This has been a solid week of training. I'm finally over my injury. Last week, I mixed running with some elliptical and finished on a high note with a 5+ hr trail run pulling Sancho the pulk. Yes a run, not a walk. I managed to cover about 32km, about 20 miles, during that run. Doesn't sound like a lot but all the eating, walk breaks, changing into snowshoes/Microspikes, fighting with the equipment tends to bring down your average.
Another thing I did last weekend was try my bivy sack and -30C sleeping bag. Temperature were going to be between -15C and -20C, so I figured that would be a good time to try so Saturday night I stuck my sleeping pad and sleeping bag in the bivy sac, set them up in the back yard and went to bed around 11pm.

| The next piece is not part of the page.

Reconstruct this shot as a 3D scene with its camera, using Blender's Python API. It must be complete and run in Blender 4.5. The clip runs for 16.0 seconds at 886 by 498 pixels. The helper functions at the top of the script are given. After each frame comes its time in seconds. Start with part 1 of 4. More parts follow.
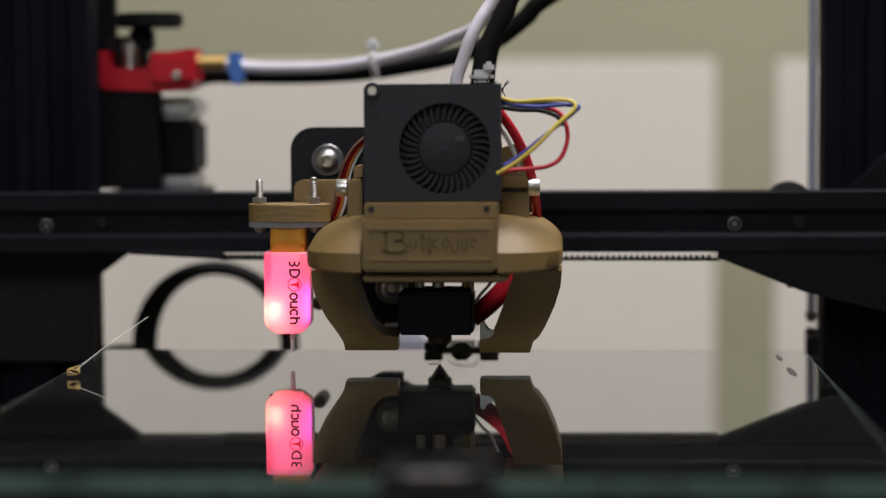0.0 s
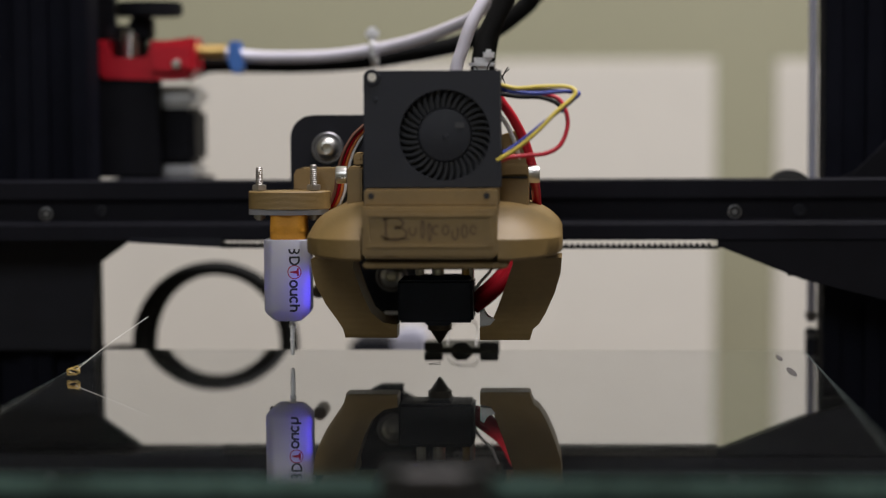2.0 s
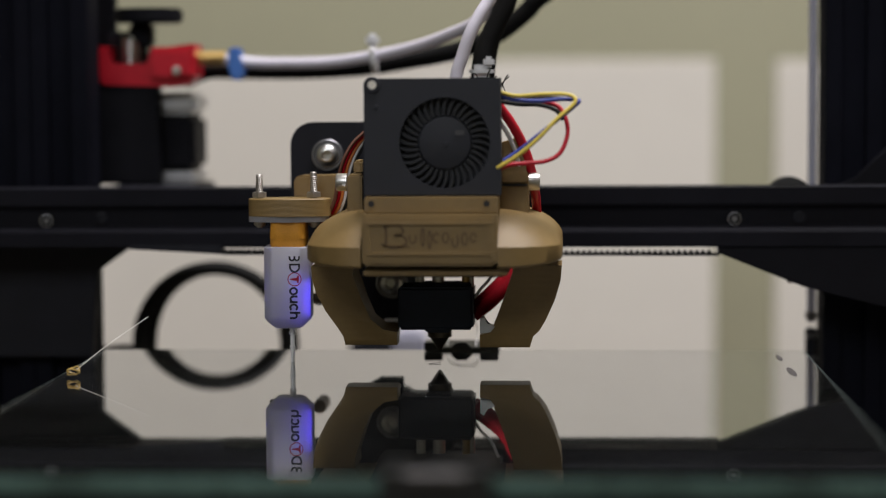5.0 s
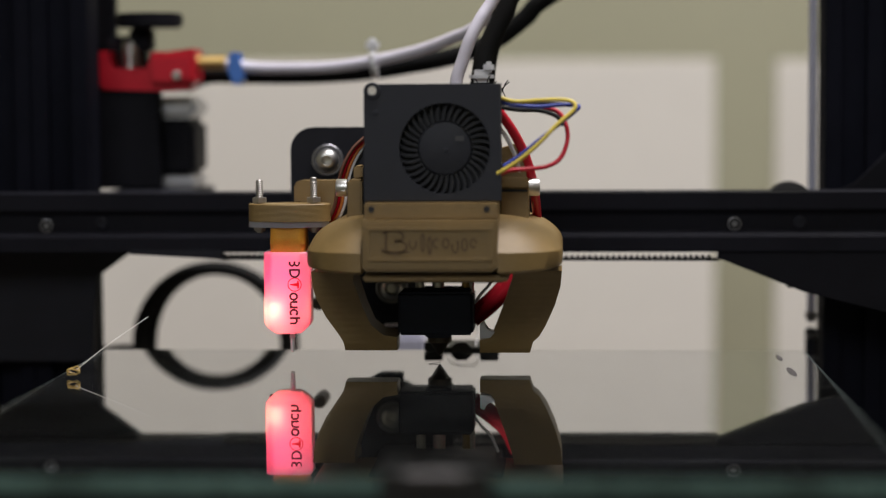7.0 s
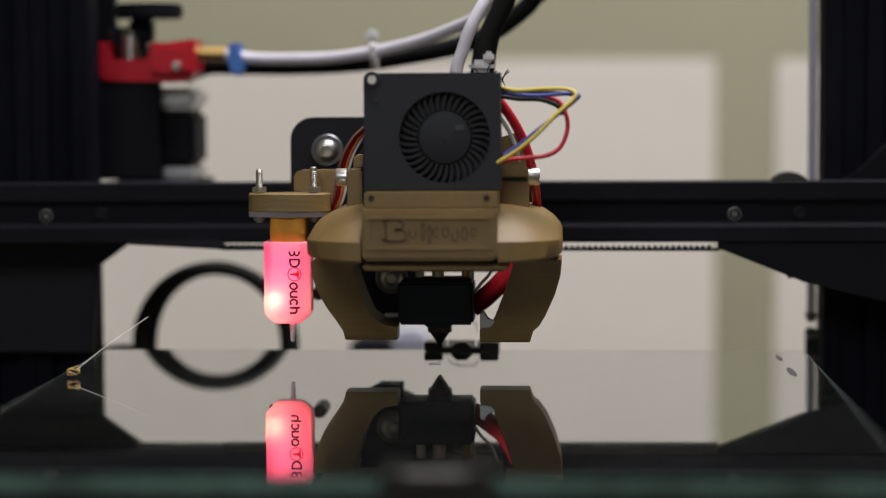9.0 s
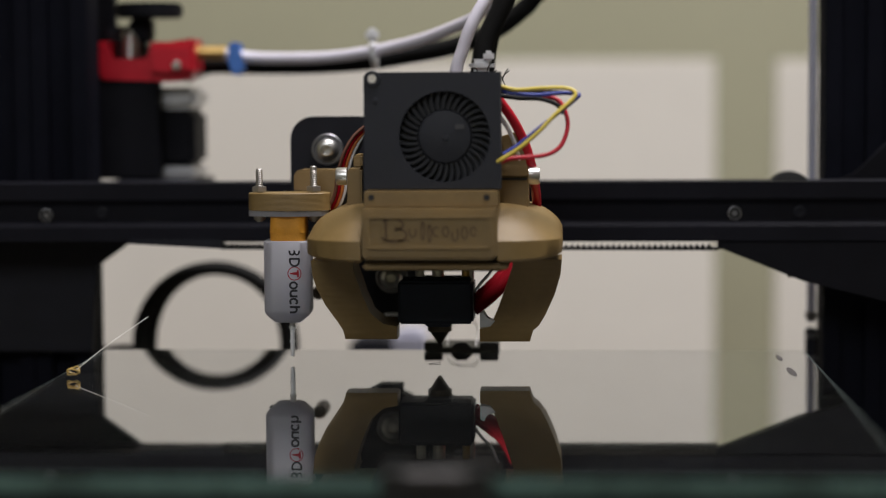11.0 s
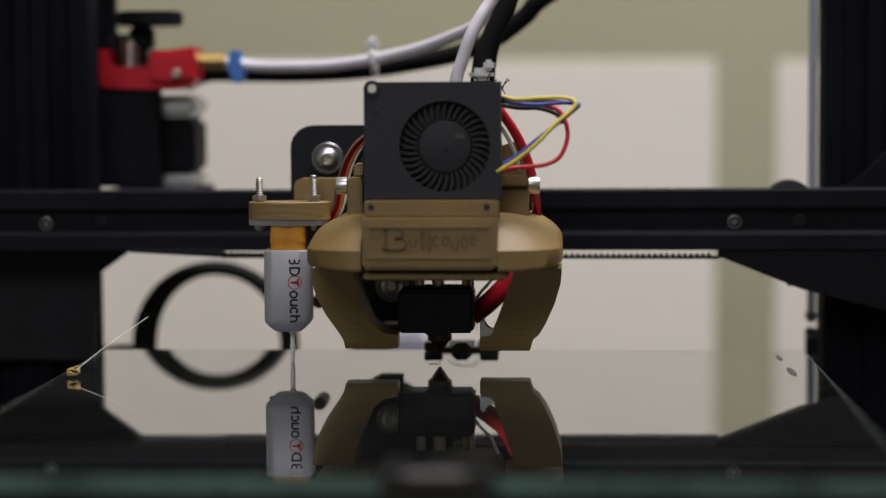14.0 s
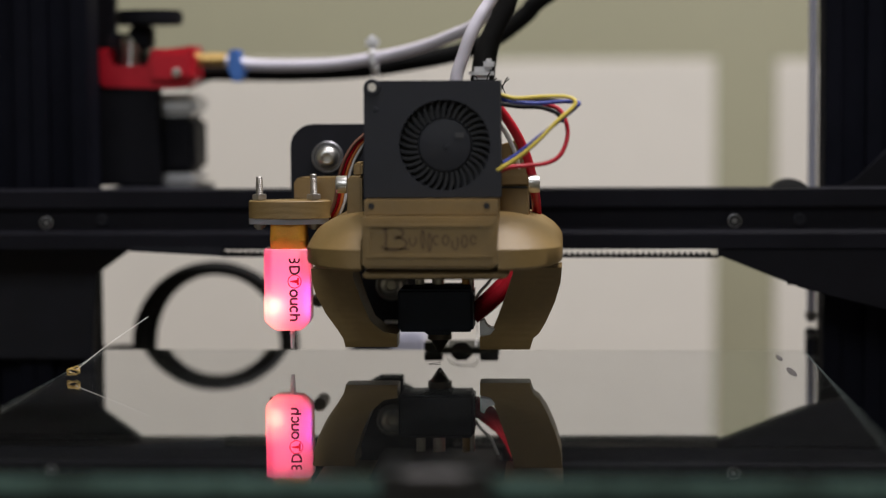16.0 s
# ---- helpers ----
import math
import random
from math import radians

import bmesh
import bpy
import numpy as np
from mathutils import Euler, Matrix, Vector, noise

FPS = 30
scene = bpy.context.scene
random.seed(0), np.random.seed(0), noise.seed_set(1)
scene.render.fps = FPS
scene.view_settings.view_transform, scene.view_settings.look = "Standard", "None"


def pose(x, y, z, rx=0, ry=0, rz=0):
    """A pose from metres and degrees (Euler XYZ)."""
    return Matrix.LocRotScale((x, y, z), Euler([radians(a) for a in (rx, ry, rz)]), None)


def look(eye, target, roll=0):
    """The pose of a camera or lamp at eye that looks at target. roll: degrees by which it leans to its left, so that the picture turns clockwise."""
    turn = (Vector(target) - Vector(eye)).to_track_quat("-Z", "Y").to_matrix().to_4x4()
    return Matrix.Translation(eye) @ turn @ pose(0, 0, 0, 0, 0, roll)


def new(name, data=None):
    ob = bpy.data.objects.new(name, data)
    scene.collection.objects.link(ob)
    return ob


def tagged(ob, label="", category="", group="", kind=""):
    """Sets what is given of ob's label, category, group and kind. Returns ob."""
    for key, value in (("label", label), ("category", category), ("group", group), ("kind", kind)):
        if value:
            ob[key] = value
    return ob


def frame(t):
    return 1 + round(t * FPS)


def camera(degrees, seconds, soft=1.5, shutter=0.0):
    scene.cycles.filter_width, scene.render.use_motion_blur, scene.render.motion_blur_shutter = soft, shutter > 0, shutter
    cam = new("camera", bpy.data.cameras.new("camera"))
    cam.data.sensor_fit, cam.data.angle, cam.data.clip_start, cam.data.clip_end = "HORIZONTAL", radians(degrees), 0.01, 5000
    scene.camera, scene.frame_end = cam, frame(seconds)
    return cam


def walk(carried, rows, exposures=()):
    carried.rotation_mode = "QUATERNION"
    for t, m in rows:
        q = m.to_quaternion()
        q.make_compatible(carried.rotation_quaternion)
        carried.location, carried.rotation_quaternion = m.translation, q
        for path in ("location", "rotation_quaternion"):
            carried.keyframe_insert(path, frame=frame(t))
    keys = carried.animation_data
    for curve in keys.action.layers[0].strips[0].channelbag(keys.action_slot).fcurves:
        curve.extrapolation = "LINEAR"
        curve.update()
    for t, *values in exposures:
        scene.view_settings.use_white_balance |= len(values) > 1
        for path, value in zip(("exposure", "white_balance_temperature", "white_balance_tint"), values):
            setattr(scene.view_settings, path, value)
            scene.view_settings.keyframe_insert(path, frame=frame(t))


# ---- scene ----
# ---- camera: stands still on a tripod before the printer ----
cam = camera(23.59, 16.0, soft=1.1)
STAND = pose(0.0397, -0.7075, 0.0873, 90 - 4.307, 0, 3.43) @ pose(0, 0, 0, 0, 0, -0.343)
walk(cam, [(0, STAND), (16, STAND)], exposures=[(0, 0.0), (16, 0.0)])
cam.data.dof.use_dof = True
cam.data.dof.focus_distance = 0.668
cam.data.dof.aperture_fstop = 4.6

# ---- light: a room with a ceiling lamp and an added front fill ----
world = bpy.data.worlds.new("world")
world.use_nodes = True
world.node_tree.nodes["Background"].inputs[0].default_value = (0.9, 0.95, 1.0, 1)
world.node_tree.nodes["Background"].inputs[1].default_value = 0.04
scene.world = world


def area_lamp(name, eye, target, w, h, watts, colour):
    d = bpy.data.lights.new(name, "AREA")
    d.shape, d.size, d.size_y, d.energy, d.color = "RECTANGLE", w, h, watts, colour
    ob = new(name, d)
    ob.matrix_world = look(eye, target)
    return ob


area_lamp("ceiling_lamp_light", (0.34, -0.10, 1.42), (0.18, 0.12, 0), 0.8, 0.4, 31.0, (1.0, 0.962, 0.985))
# added unseen fill that brightens the front faces
area_lamp("near_ceiling_lamp_light", (-0.30, -1.75, 1.15), (0, 0.0, 0.05), 0.9, 0.6, 9.5, (0.93, 0.96, 1.0))


# ---- materials ----
def nodes_of(name):
    m = bpy.data.materials.new(name)
    m.use_nodes = True
    return m, m.node_tree.nodes, m.node_tree.links, m.node_tree.nodes["Principled BSDF"]


def mat(name, col, rough=0.5, metal=0.0, var=0.15, scale=120.0, bump=0.0, bump_scale=900.0, layers=0.0, coat=0.0, spec=0.5, dust=0.0):
    """A procedural surface: colour varied at two scales, rough patches, fine relief, printed layers or dust where it has them."""
    m, n, l, b = nodes_of(name)
    co = n.new("ShaderNodeTexCoord")
    big, fine = n.new("ShaderNodeTexNoise"), n.new("ShaderNodeTexNoise")
    big.inputs["Scale"].default_value, fine.inputs["Scale"].default_value = scale, scale * 9
    big.inputs["Detail"].default_value, fine.inputs["Detail"].default_value = 5, 3
    l.new(co.outputs["Object"], big.inputs["Vector"])
    l.new(co.outputs["Object"], fine.inputs["Vector"])
    add = n.new("ShaderNodeMath")
    add.operation = "MULTIPLY_ADD"
    l.new(fine.outputs["Fac"], add.inputs[0])
    add.inputs[1].default_value = 0.4
    l.new(big.outputs["Fac"], add.inputs[2])
    ramp = n.new("ShaderNodeMapRange")
    ramp.inputs["From Min"].default_value, ramp.inputs["From Max"].default_value = 0.35, 1.05
    l.new(add.outputs[0], ramp.inputs["Value"])
    mix = n.new("ShaderNodeMix")
    mix.data_type = "RGBA"
    mix.inputs["A"].default_value = (*[c * (1 - var) for c in col], 1)
    mix.inputs["B"].default_value = (*[min(1, c * (1 + var)) for c in col], 1)
    l.new(ramp.outputs["Result"], mix.inputs["Factor"])
    colour = mix.outputs["Result"]
    if dust:
        spots = n.new("ShaderNodeTexNoise")
        spots.inputs["Scale"].default_value = 2600
        l.new(co.outputs["Object"], spots.inputs["Vector"])
        cut = n.new("ShaderNodeMapRange")
        cut.inputs["From Min"].default_value, cut.inputs["From Max"].default_value = 0.62, 0.8
        cut.inputs["To Max"].default_value = dust
        l.new(spots.outputs["Fac"], cut.inputs["Value"])
        dm = n.new("ShaderNodeMix")
        dm.data_type = "RGBA"
        l.new(cut.outputs["Result"], dm.inputs["Factor"])
        l.new(colour, dm.inputs["A"])
        dm.inputs["B"].default_value = (0.42, 0.41, 0.4, 1)
        colour = dm.outputs["Result"]
    l.new(colour, b.inputs["Base Color"])
    rr = n.new("ShaderNodeMapRange")
    rr.inputs["To Min"].default_value, rr.inputs["To Max"].default_value = max(0.02, rough - 0.1), min(1, rough + 0.1)
    l.new(add.outputs[0], rr.inputs["Value"])
    l.new(rr.outputs["Result"], b.inputs["Roughness"])
    b.inputs["Metallic"].default_value = metal
    b.inputs["Specular IOR Level"].default_value = spec
    b.inputs["Coat Weight"].default_value = coat
    height = None
    if layers:
        wave = n.new("ShaderNodeTexWave")
        wave.bands_direction = "Z"
        wave.inputs["Scale"].default_value = layers
        wave.inputs["Distortion"].default_value = 0.4
        l.new(co.outputs["Object"], wave.inputs["Vector"])
        bp = n.new("ShaderNodeBump")
        bp.inputs["Strength"].default_value, bp.inputs["Distance"].default_value = 0.22, 0.0002
        l.new(wave.outputs["Fac"], bp.inputs["Height"])
        height = bp
    if bump:
        grain = n.new("ShaderNodeTexNoise")
        grain.inputs["Scale"].default_value = bump_scale
        grain.inputs["Detail"].default_value = 4
        l.new(co.outputs["Object"], grain.inputs["Vector"])
        b2 = n.new("ShaderNodeBump")
        b2.inputs["Strength"].default_value, b2.inputs["Distance"].default_value = bump, 0.0003
        l.new(grain.outputs["Fac"], b2.inputs["Height"])
        if height:
            l.new(height.outputs[0], b2.inputs["Normal"])
        height = b2
    if height:
        l.new(height.outputs[0], b.inputs["Normal"])
    return m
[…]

I had set my watch to wake me up at 3am, so I could get a few hours of darkness during my long run.
Lessons learned: The sleeping pad is a must. I rolled off of it a couple of times and you immediately feel the cold. Other than that, I was warm and cozy with some very crisp air in my face. I got the Integral Design Micro Bivy and it doesn't have a zipper to close the opening. I might put a velcro there to force it shut. I found myself staring at the stars a few times and although it was pretty, the cold wind made my face a bit cold.
The long run was fine. I started running around 5am, so I got a few hours of darkness. My pulk was quite heavy, about 20 pounds. I also wore my Nathan hydration vest. I have used insulation foam tape to try to prevent the water from freezing in the tube. That worked fine but the drinking valve is an issue. I made it a little cover but on one occasion where I didn't drink for maybe 20 minutes, it froze and getting it to go again took a while. Keeping the mouth piece in my clothes prevented the problem, but I'm not sure I can trust the bladder system 100%. Something to think about.
The run was uneventful, mixing it up a bit between running shoes, snowshoes and Microspikes. The temperature was nice starting at around -15C and going up to -8C by the time I was done. I was able to keep the sweating at a minimum and I was surprised by how little I drank. There was no sign of dehydration and at my last pee break before I left, my urine was still nice and clear.
So, I'm running out of excuses for not signing up. Yes I do have aches and pains, but that's to be expected. We've established that my knee is ok. I'm pretty sure my body can run 100 miles. The big question is, can I? As Patton said: ""You have to make the mind run the body. Never let the body tell the mind what to do. The body will always give up." We shall see.